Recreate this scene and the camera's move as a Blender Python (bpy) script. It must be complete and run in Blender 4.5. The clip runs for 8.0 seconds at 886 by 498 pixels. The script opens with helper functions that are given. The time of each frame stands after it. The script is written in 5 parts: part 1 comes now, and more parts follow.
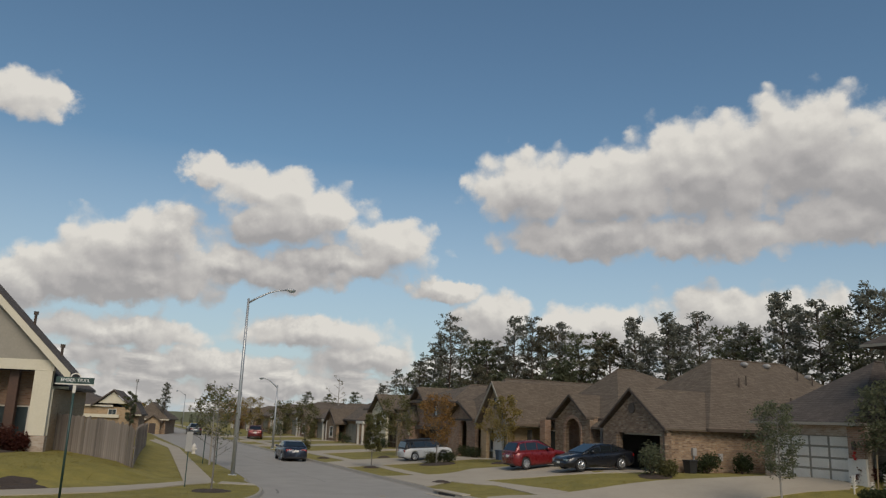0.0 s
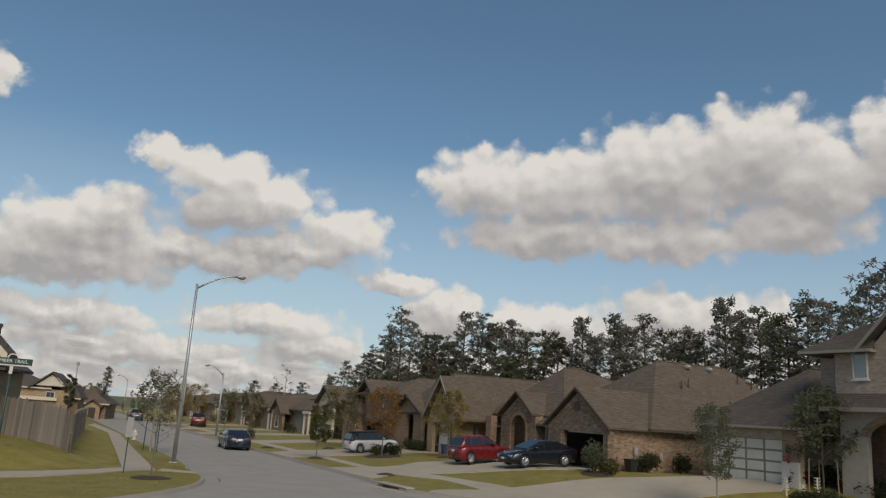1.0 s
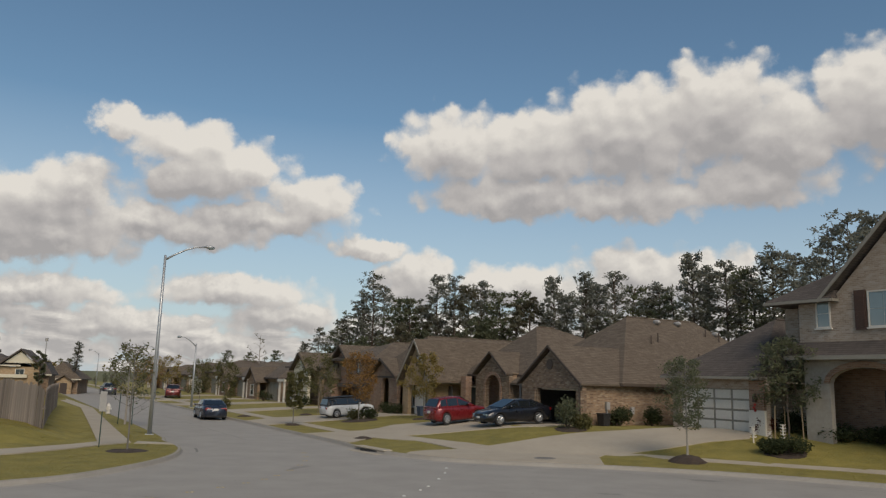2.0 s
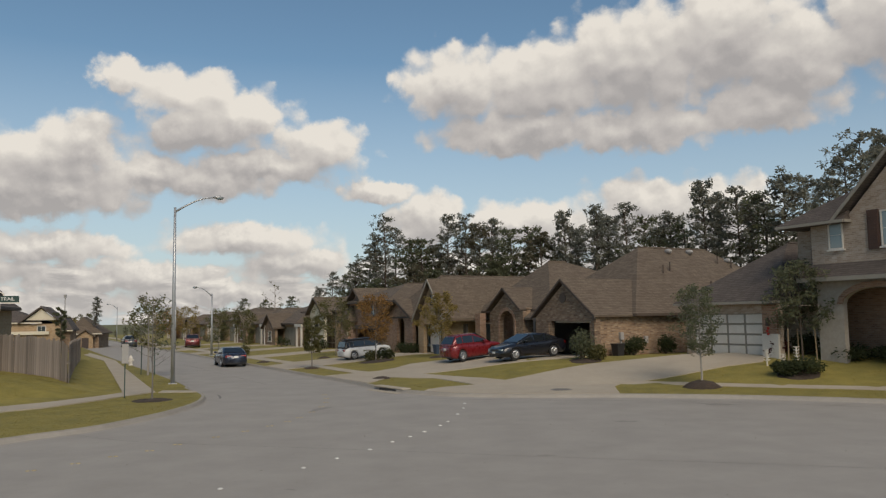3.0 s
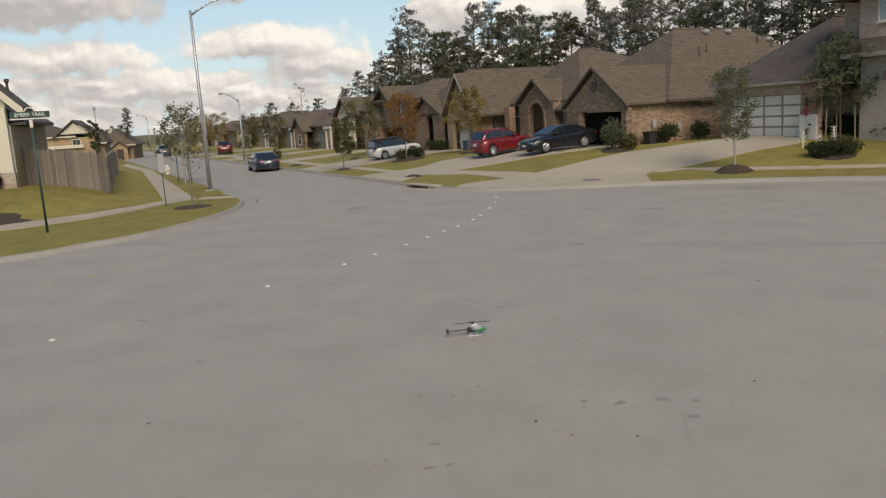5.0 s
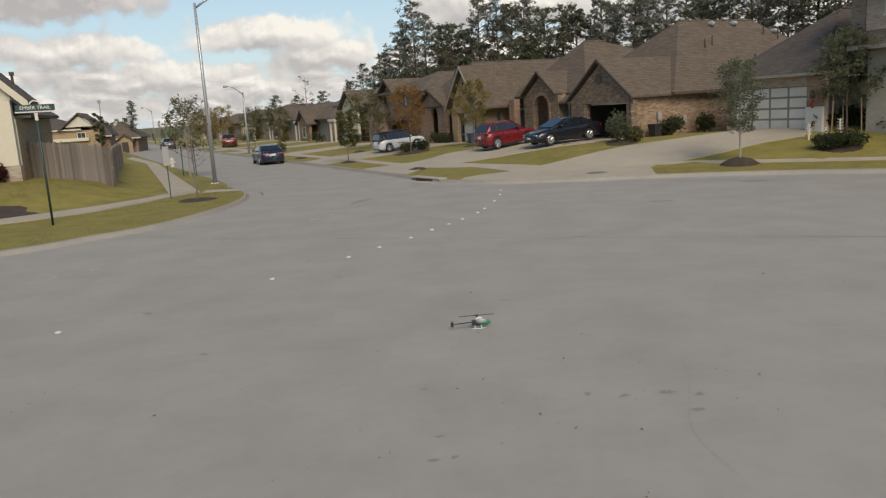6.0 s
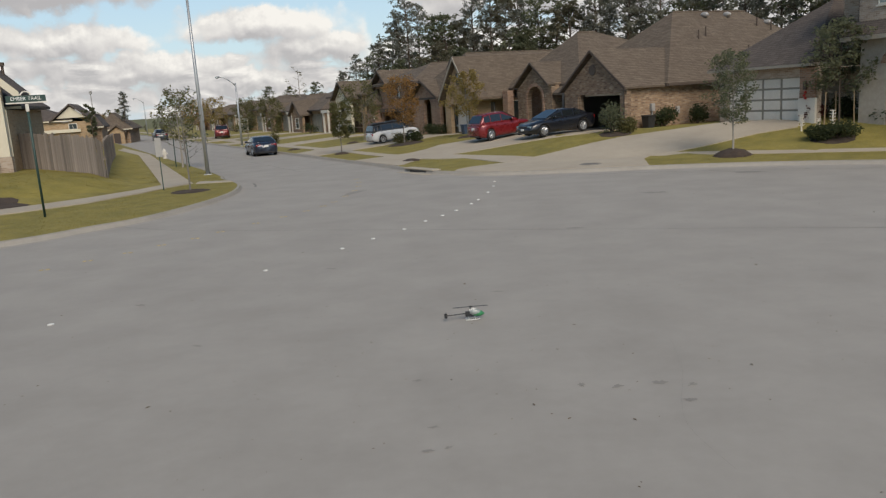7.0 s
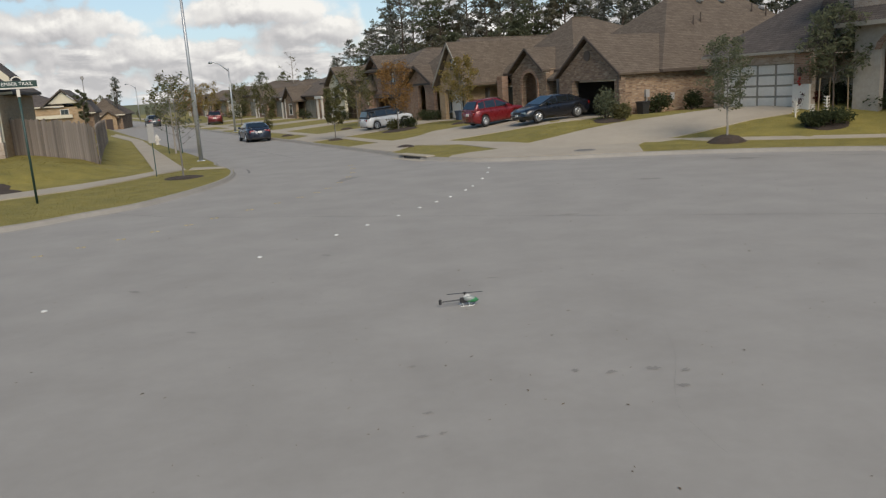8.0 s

● TASK TO COMPLETE
Copy the whole listing above word for word but do not carry over the pictures.

● SOLUTION TO THIS TASK
Recreate this scene and the camera's move as a Blender Python (bpy) script. It must be complete and run in Blender 4.5. The clip runs for 8.0 seconds at 886 by 498 pixels. The script opens with helper functions that are given. The time of each frame stands after it. The script is written in 5 parts: part 1 comes now, and more parts follow.
0.0 s
1.0 s
2.0 s
3.0 s
5.0 s
6.0 s
7.0 s
8.0 s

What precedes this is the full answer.